I had to go back and check the official policy for the other course I served as a TF for -- Operating Systems:
- Web work is to be completed individually and should not be discussed prior to class. If you find questions on the web work confusing, please email Professor Seltzer, who will either answer directly or dedicate a few minutes of class time to clarifying confusing points.
- The documents you turn in for assignment 1 should be the work of an individual, however, you are allowed and encouraged to discuss the assignment and problems with other students. Those conversations should be limited to a spoken language and not code.
- Assignments 2-4 will be completed in pairs. You may discuss the assignment with other groups and as indicated below, you will be giving and receiving feedback on your design by another group. These design reviews must be documented in your design document. The code you turn in should have been produced only by team members (design documents might contain pseudo code, but should not contain real code). If you receive significant design advice or feedback from anyone, please document that in your design document.
- Exams are to be completed entirely independently. Details on what materials will be allowed for the two tests will be specified on the test itself.
- When in doubt: Ask!
The teaching staff didn't have to think about that even once, among our 30 students. Of course, they were all experienced, sharp programmers and we worked hard to make the assignments reflect essential difficulties in operating systems design, rather than accidental ones. (The official line is that students build an operating system kernel in the course of the semester, but there's an awful lot of annoying, incidental filler that we hand out to them.)
Anyway, here's cs50's policy:
The essence of all work that you submit to this course must be your own. Collaboration on problem sets is not permitted except to the extent that you may ask classmates and others for help so long as that help does not reduce to another doing your work for you. Generally speaking, when asking for help, you may show your code to others, but you may not view theirs, so long as you and they respect this policy’s other constraints. Collaboration on the course’s test and quiz is not permitted at all. Collaboration on the course’s final project is permitted to the extent prescribed by its specification.
Below are rules of thumb that (inexhaustively) characterize acts that the course considers reasonable and not reasonable. If in doubt as to whether some act is reasonable, do not commit it until you solicit and receive approval in writing from the course’s heads. Acts considered not reasonable by the course are handled harshly...
- Communicating with classmates about problem sets' problems in English (or some other spoken language).

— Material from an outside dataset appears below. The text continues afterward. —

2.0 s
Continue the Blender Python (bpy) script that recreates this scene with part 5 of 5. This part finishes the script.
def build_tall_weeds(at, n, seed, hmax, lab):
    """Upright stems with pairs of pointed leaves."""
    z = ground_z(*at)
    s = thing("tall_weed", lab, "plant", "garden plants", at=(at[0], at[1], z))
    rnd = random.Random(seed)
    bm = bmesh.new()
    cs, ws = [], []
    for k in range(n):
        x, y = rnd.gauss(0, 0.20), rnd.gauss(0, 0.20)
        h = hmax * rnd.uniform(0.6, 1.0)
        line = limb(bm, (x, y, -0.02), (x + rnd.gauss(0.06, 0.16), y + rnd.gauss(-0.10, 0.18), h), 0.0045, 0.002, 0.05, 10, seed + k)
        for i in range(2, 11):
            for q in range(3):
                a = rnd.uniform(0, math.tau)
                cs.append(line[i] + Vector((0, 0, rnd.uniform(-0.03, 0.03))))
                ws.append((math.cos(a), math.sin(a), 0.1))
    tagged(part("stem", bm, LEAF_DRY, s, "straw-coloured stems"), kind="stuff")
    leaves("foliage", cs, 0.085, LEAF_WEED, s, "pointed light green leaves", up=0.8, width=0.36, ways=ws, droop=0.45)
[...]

- Discussing the course’s material with others in order to understand it better.
- Helping a classmate identify a bug in his or her code at office hours, elsewhere, or even online, as by viewing, compiling, or running his or her code, even on your own computer.

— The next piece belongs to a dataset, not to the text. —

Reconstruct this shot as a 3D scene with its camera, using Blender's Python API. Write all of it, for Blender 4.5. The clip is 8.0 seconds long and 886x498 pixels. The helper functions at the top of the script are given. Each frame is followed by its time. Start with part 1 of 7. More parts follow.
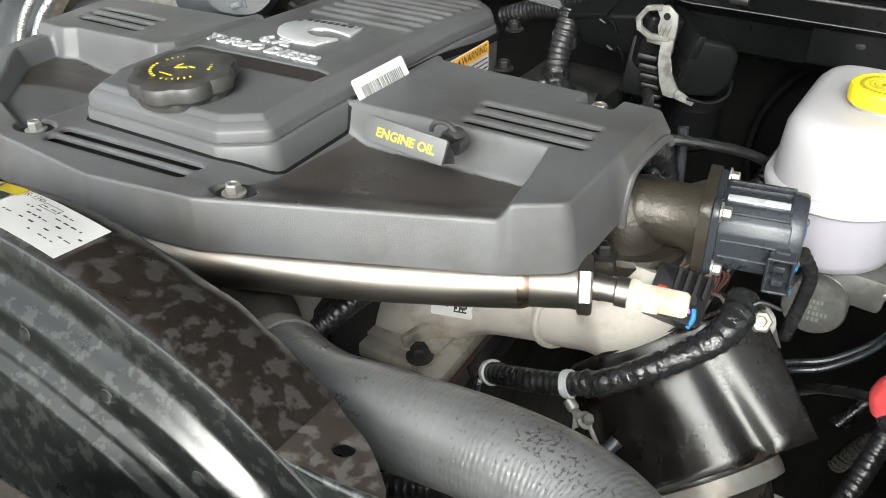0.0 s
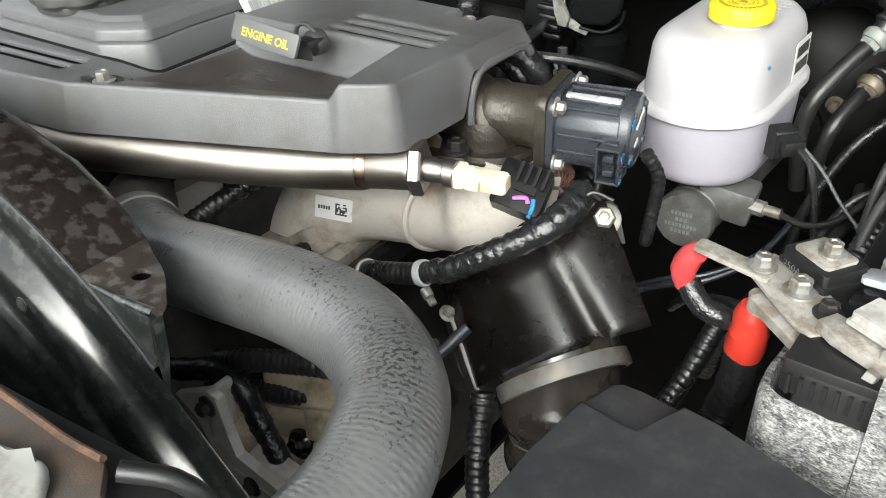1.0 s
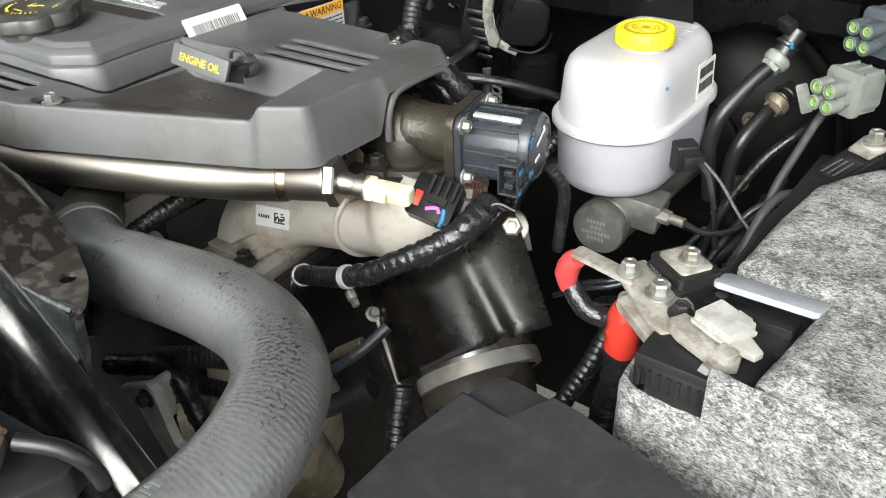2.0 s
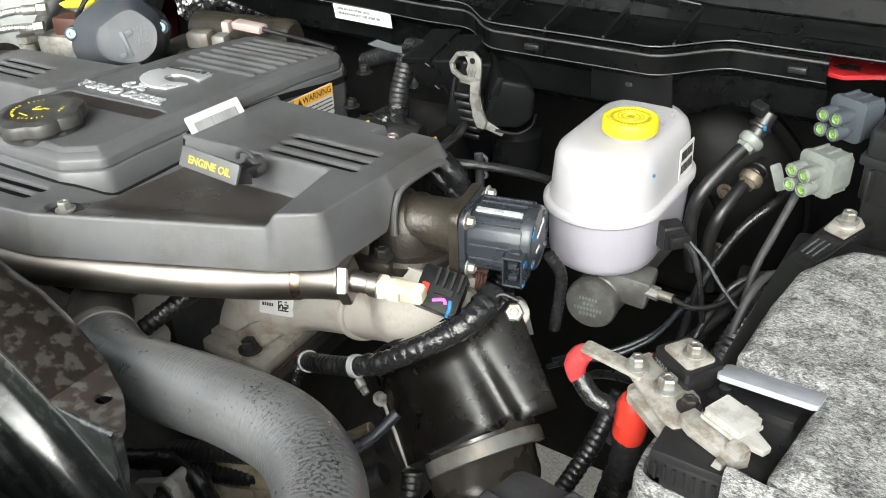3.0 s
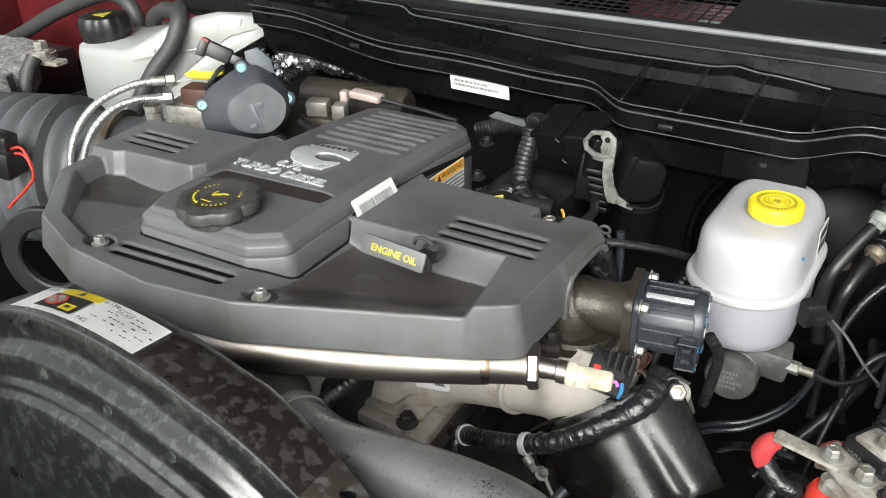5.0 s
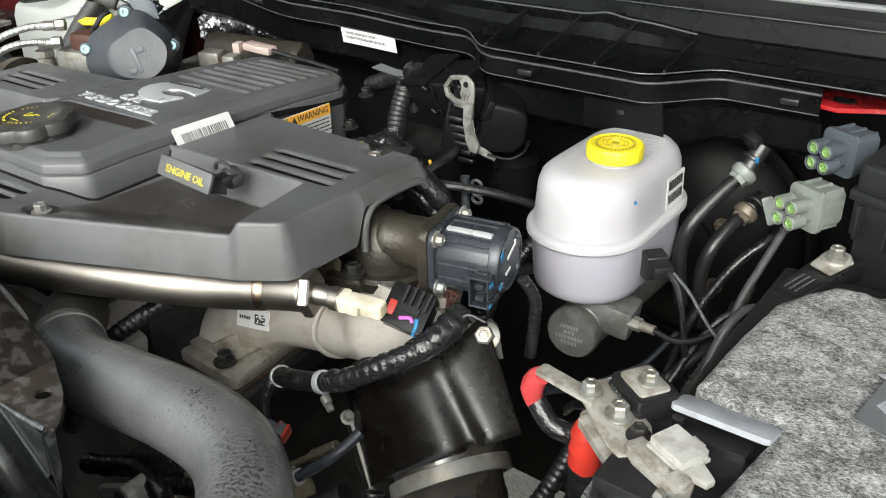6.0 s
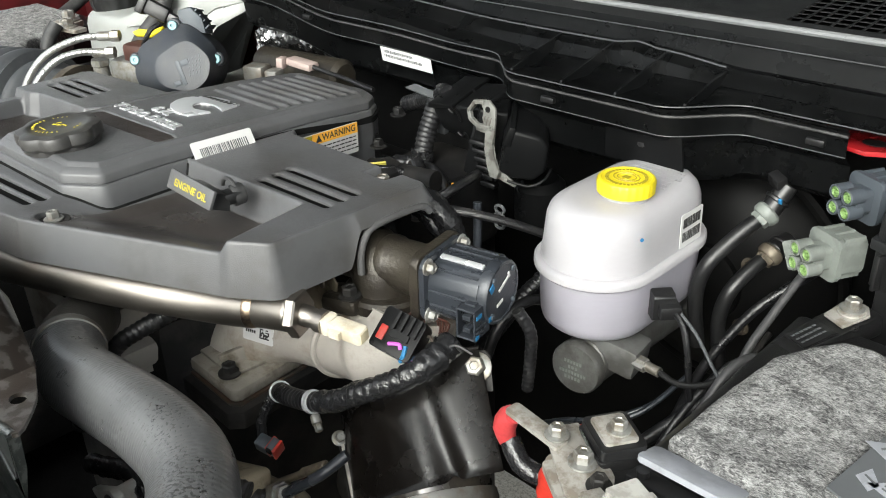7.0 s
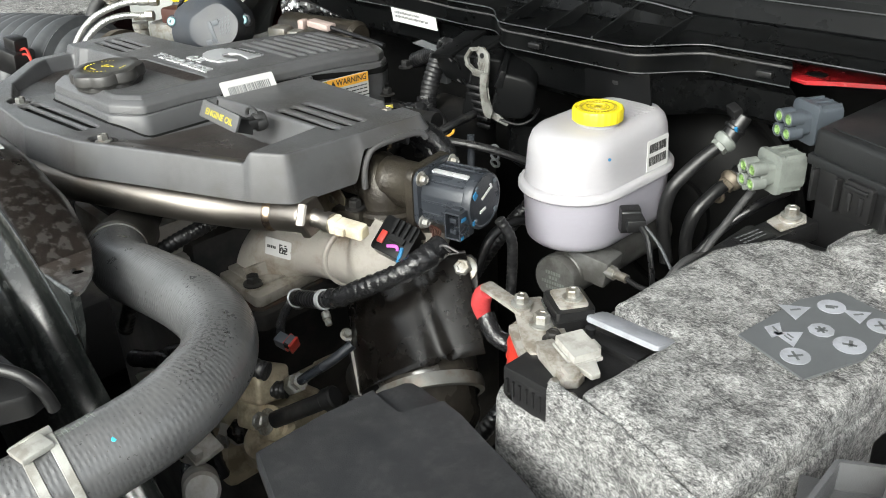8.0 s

- Incorporating a few lines of code that you find online or elsewhere into your own code, provided that those lines are not themselves solutions to assigned problems and that you cite the lines' origins.
- Reviewing past semesters' quizzes and solutions thereto.
- Sending or showing code that you’ve written to someone, possibly a classmate, so that he or she might help you identify and fix a bug.
- Sharing a few lines of your own code online so that others might help you identify and fix a bug.
- Turning to the course’s heads for help or receiving help from the course’s heads during the quiz or test.
- Turning to the web or elsewhere for instruction beyond the course’s own, for references, and for solutions to technical difficulties, but not for outright solutions to problem set’s problems or your own final project.
- Whiteboarding solutions to problem sets with others using diagrams or pseudocode but not actual code.
- Working with (and even paying) a tutor to help you with the course, provided the tutor does not do your work for you.
- Accessing a solution to some problem prior to (re-)submitting your own.
- Asking a classmate to see his or her solution to a problem set’s problem before (re-)submitting your own.
- Decompiling, deobfuscating, or disassembling the staff’s solutions to problem sets.
- Failing to cite (as with comments) the origins of code or techniques that you discover outside of the course’s own lessons and integrate into your own work, even while respecting this policy’s other constraints.
- Giving or showing to a classmate a solution to a problem set’s problem when it is he or she, and not you, who is struggling to solve it.
- Looking at another individual’s work during the test or quiz.
- Paying or offering to pay an individual for work that you may submit as (part of) your own.
- Providing or making available solutions to problem sets to individuals who might take this course in the future.
- Searching for or soliciting outright solutions to problem sets online or elsewhere.
- Splitting a problem set’s workload with another individual and combining your work.
- Submitting (after possibly modifying) the work of another individual beyond the few lines allowed herein.
- Submitting the same or similar work to this course that you have submitted or will submit to another.
- Submitting work to this course that you intend to use outside of the course (e.g., for a job) without prior approval from the course’s heads.
- Turning to humans (besides the course’s heads) for help or receiving help from humans (besides the course’s heads) during the quiz or test.
- Viewing another’s solution to a problem set’s problem and basing your own solution on it.
cs50's problem is not that it has a vague written policy.
Seriously, the most-vague parts are the 'reasonable' item "[t]urning to the web or elsewhere for instruction beyond the course’s own, for references, and for solutions to technical difficulties, but not for outright solutions to problem set’s problems or your own final project." and the 'unreasonable' item "[f]ailing to cite (as with comments) the origins of code or techniques that you discover outside of the course’s own lessons and integrate into your own work, even while respecting this policy’s other constraints." -- What is a 'technical difficulty'? What is an 'outright solution'?
But, again, the course is failing at its pedagogical task if students don't know that they don't know the answers to those questions -- or if they don't have anyone to ask.